6. The pixel circuit of claim 5 , wherein in the second period of the data signal, the value of the first power signal is configured to decrease to Vss and the value of the second power signal is configured to increase to the positive power supply voltage.

7. The pixel circuit of claim 1 , wherein: the second power signal varies between a negative power supply voltage and a maximum second power value; and the maximum second power value is greater than the value of the third power signal.

8. The pixel circuit of claim 1 , further comprising a switch device coupled between the third power signal and the anode of the light emitting element, and a control signal applied on the switch device, wherein in the second period of the data signal, the control signal is configured to turn on the switch device such that the first power signal applies no bias on the light emitting element, and the third power signal is coupled to the anode of the light emitting element.

9. The pixel circuit of claim 8 , wherein the switch device is a transistor, a drain terminal of the transistor being coupled to the third power signal, a source terminal of the transistor being coupled to the cathode of the light emitting element, and the control signal being an external control signal applied on a gate terminal of the transistor.

10. The pixel circuit of claim 8 , wherein the switch device is a transistor, a drain terminal of the transistor being coupled to the third power signal, a source terminal of the transistor being coupled to the cathode of the light emitting element, and the control signal being the second power signal applied on a gate terminal of the transistor.

11. A circuit for driving a plurality of light emitting elements, comprising: a plurality of pixel circuits, each of the plurality of pixel circuits configured to drive one of a plurality of light emitting elements arranged in a plurality of rows and a plurality of columns and comprising: a pixel driver configured to receive a data signal and drive a light emitting element based on the data signal; a first power signal coupled to an anode of the light emitting element through the pixel driver; a second power signal coupled to a cathode of the light emitting element; and a third power signal coupled to the light emitting element, a value of the third power signal being lower than a positive power supply voltage, wherein: the second power signal is configured to vary based on the data signal, in a first period of the data signal, a value of the second power signal is lower than a value of the first power signal, and in a second period of the data signal, the value of the first power signal is equal to the value of the third power signal and the value of the second power signal is higher than the value of the first power signal.

12. The circuit of claim 11 , wherein the second power signal is coupled to the cathode of each one of the plurality of light emitting elements arranged in the same row.

13. The circuit of claim 11 , wherein the first power signal is coupled to the anode of each one of the plurality of light emitting elements arranged in the same row.

14. The circuit of claim 11 , wherein the second power signal is coupled to the cathode of each one of the plurality of light emitting elements arranged in the plurality of rows and the plurality of columns, and the first power signal is coupled to the anode of each one of the plurality of light emitting elements arranged in the plurality of rows and the plurality of columns.

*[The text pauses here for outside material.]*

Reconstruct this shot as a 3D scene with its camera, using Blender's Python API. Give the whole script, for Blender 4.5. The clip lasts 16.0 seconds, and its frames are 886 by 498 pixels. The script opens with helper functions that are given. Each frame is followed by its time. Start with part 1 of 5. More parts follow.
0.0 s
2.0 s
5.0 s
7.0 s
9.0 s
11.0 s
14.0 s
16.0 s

15. The pixel circuit of claim 11 , further comprising a switch device coupled to the third power signal and the light emitting element, and a control signal applied on the switch device, wherein in the second period of the data signal, the control signal is configured to turn on the switch device such that the first power signal applies no bias on the light emitting element and the third power signal is coupled to the anode of the light emitting element.

16. The pixel circuit of claim 11 , wherein: the first power signal is configured to vary based on the data signal; in the first period of the data signal, the value of the first power signal is equal to Vdd and the value of the second power signal is equal to a negative power supply voltage; and in the second period of the data signal, the value of the first power signal is configured to decrease such that the value of the second power signal is higher than the value of the first power signal.

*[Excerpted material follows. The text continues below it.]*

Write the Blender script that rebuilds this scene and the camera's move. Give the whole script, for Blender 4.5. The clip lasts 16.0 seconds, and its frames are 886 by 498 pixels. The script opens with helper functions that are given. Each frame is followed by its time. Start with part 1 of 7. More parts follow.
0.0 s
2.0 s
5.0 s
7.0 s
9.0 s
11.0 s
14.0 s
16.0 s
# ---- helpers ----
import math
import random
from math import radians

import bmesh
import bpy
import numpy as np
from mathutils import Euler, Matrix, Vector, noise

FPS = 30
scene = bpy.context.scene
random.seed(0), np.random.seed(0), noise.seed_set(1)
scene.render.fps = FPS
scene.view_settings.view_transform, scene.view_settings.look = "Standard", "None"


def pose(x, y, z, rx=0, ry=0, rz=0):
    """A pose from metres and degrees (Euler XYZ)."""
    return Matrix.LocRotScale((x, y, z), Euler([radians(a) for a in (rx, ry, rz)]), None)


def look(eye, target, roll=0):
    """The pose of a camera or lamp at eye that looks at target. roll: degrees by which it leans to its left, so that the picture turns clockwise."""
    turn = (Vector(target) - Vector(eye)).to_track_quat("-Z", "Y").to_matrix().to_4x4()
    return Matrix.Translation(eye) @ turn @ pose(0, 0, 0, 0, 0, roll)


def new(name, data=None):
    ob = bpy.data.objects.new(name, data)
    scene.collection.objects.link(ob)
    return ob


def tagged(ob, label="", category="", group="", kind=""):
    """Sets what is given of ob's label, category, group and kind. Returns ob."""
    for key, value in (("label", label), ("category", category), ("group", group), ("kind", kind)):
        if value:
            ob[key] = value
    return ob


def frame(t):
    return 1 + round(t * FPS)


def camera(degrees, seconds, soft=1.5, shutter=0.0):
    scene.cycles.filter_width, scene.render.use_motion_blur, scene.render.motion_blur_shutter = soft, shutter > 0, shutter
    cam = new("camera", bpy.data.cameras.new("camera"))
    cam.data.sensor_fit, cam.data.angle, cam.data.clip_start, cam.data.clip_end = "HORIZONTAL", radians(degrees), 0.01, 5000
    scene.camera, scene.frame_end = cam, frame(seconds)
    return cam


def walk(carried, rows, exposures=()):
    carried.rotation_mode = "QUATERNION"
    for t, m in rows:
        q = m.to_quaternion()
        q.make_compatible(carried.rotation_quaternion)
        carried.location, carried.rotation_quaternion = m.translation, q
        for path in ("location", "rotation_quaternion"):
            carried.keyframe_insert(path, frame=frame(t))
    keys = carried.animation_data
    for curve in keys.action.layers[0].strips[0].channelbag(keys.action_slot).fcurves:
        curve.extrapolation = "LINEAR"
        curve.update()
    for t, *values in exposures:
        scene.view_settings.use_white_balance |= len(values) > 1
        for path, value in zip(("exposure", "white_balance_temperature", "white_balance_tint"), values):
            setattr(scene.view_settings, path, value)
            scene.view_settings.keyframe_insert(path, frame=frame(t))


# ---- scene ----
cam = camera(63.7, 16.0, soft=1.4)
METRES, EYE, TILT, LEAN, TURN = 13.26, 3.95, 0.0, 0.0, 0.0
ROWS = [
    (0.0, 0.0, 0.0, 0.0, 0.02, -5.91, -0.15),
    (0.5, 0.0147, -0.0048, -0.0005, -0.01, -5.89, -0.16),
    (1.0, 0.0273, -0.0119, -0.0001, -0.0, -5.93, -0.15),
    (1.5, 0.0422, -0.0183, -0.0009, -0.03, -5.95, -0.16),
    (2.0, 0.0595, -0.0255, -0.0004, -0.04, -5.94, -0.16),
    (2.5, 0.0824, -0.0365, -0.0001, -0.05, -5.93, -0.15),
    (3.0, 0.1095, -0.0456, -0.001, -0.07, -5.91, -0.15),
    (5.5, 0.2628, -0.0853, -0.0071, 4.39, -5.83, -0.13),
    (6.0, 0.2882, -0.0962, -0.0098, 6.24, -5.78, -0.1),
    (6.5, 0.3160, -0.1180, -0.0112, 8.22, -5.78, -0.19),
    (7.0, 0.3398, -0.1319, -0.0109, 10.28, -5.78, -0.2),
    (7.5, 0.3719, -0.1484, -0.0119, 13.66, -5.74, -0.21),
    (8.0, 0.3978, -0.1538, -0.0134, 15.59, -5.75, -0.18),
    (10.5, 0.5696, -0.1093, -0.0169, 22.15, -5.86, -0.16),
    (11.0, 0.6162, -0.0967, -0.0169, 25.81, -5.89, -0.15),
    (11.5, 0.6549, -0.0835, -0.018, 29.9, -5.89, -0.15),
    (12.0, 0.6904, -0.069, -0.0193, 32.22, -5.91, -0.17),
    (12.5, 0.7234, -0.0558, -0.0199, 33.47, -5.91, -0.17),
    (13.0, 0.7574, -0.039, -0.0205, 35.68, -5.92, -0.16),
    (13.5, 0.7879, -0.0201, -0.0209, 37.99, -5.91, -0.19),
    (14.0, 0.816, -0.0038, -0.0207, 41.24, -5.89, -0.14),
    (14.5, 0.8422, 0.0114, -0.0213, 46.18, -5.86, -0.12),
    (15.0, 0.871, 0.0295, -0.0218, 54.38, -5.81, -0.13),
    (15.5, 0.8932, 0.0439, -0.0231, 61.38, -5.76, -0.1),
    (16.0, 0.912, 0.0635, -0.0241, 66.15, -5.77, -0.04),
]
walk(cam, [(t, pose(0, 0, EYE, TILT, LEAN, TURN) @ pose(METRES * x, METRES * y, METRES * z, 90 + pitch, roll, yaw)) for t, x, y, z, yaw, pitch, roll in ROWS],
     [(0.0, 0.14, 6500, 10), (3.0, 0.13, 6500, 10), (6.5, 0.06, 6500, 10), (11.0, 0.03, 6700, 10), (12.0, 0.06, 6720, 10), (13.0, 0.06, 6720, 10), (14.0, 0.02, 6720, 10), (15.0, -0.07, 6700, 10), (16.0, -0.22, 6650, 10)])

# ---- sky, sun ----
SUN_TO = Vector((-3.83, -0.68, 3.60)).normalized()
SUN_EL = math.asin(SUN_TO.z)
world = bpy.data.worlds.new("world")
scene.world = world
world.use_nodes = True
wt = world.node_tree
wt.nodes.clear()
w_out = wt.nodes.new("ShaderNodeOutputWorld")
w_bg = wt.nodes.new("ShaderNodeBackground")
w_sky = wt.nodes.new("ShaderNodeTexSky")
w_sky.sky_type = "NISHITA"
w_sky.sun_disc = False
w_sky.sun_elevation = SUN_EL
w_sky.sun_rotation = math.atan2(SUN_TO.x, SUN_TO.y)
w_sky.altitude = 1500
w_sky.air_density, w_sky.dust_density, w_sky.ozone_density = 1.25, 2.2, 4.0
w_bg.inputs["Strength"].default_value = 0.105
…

17. A circuit for driving a light emitting element, comprising: an alternating current (AC) power source circuit comprising a first power circuit configured to output a first power signal and a second power circuit configured to output a second power signal, wherein: the first power signal ranges between a first high power value and a first low power value, the first high power value being greater than the first low power value, the first high and low power values being equal to or greater than zero; the second power signal ranges between a second high power value and a second low power value, the second high power value being greater than the second low power value, the second high and low power values being lower than or equal to zero; and a power swing value of the AC power source circuit is equal to a difference between the first high power value and the second low power value, the difference being equal to or greater than a driving voltage across the light emitting element.

18. The circuit of claim 17 , further comprising a first switch circuit coupled to the first power circuit and a second switch circuit coupled to the second power circuit, wherein: the first switch circuit comprises a first capacitor, and the second switch circuit comprises a second capacitor; in response to the first power circuit outputting the first high power value, the first capacitor is configured to be coupled to the first power circuit through a switch; and in response to the second power circuit outputting the second low power value, the second capacitor is configured to be coupled to the second power circuit through another switch.

19. The circuit of claim 18 , wherein in response to the first power circuit outputting the first low power value, the first capacitor is configured to be decoupled from the first power circuit through the switch; and in response to the second power circuit outputting the second high power value, the second capacitor is configured to be decoupled from the second power circuit through the other switch.